Os prazeres positivos seriam aqueles baseados em desejos naturais, ou seja: aqueles necessários para a proteção e a tranquilidade do corpo, incluindo a nutrição saudável e o sono revigorante. Para Epicuro, um sinal claro de tristeza é ter que fazer uma refeição sozinho. Além do mais, dois milênios depois de seu passamento, a humanidade gasta milhões de dólares em remédios contra a insônia, demonstrando que sua filosofia continua necessária.

Um desafio intelectual


Se fôssemos projetar uma casa baseada nos critérios de Epicuro, ela seria bem diferente das residências que vemos nas páginas de revistas e sites sobre Arquitetura, que priorizam aspectos estéticos e modismos que não respondem aos verdadeiros anseios e necessidades vitais dos seres humanos.

Não se pode confundir a receita da felicidade de Epicuro com o hedonismo, doutrina moral igualmente nascida na Grécia Antiga, que ganhou força durante a lenta decadência do Império Romano ao colocar a busca pelo prazer acima de tudo, sob o lema latino "Carpe diem" (curta o momento).

Os prazeres saudáveis que Epicuro defendia não eram extravagantes. Então, uma casa epicurista seria confortável, sem ser luxuosa: um abrigo para o corpo e a alma, livre dos desejos irrealizáveis para a maioria da população.

Um dos espaços mais valorizados da casa epicurista seria a cozinha em conjunto com a sala de jantar, onde o preparo dos alimentos ganharia destaque na rotina da família, retomando o costume das refeições com todos reunidos diante de uma mesa. Portanto, balcões ou bancadas para refeições rápidas e solitárias não fariam parte do programa. Algo me diz que esquentar comida no microondas seria um sacrilégio para Epicuro que, no entanto, não abriria mão de uma boa geladeira.

Epicuro dava grande valor para frutas, verduras e legumes em sua dieta. Um banquete, para ele, poderia ser feito com apenas um pedaço de queijo. Ele não recusava a carne em seus pratos, mas isso não era uma prioridade. Logo, numa casa epicurista, a churrasqueira seria dispensável, mas talvez um fogão a lenha pudesse ser considerado, bem como a varanda em seu entorno. Porém, a varanda só faria sentido se pudesse ser usada diariamente, e não somente em ocasiões especiais.

Sala para conversar


Se Epicuro encomendasse um projeto para um arquiteto, ele não se preocuparia em construir uma casa para chamar a atenção dos outros, mas certamente consideraria seu núcleo familiar e os amigos mais próximos. Razão pela qual a sala de estar seria uma extensão da sala de jantar, não para ver TV, mas para acomodar longas conversas noturnas.
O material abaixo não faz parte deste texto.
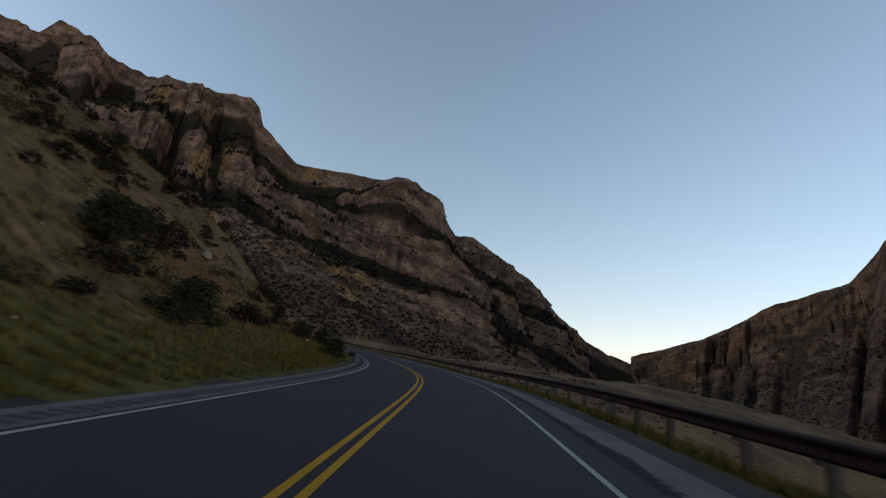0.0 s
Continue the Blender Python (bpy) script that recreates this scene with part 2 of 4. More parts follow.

O aparelho de som seria uma invenção maravilhosa para Epicuro e qualquer filósofo de seu tempo, mas a TV e o Home Theater logo seriam tratados com ressalvas, pois são equipamentos que dificultam os momentos de reflexão. Certamente, em função disso, não haveriam tomadas para computadores, carregadores de smartphones e outras televisões nos dormitórios. Estes seriam espaços exclusivos para o repouso dos filhos e para as relações afetivas do casal. Uma prateleira com livros, ao alcance da cabeceira da cama, seria bem vinda.

Os armários não seriam tão grandes: o suficiente para guardar as roupas realmente utilizadas. Os banheiros seguiriam a mesma premissa, com tamanhos suficientes para a correta higiene do corpo. A banheira, caso coubesse no orçamento, seria um objeto para relaxamento do corpo e da mente, nunca um objeto de ostentação.

Jardim indispensável


Embora a piscina possa ser útil para exercícios físicos, ela não faria parte do programa de necessidades básicas. Porém, um jardim, com espaço suficiente para breves caminhadas de pés descalços, logo cedo, seria impositivo. Um canteiro para cultivo de hortaliças e temperos também. O que era trivial na Grécia Antiga pode ser considerado a extravagância dos tempos modernos: áreas livres e permeáveis, a despeito do metro quadrado dos terrenos estar cada vez mais caro.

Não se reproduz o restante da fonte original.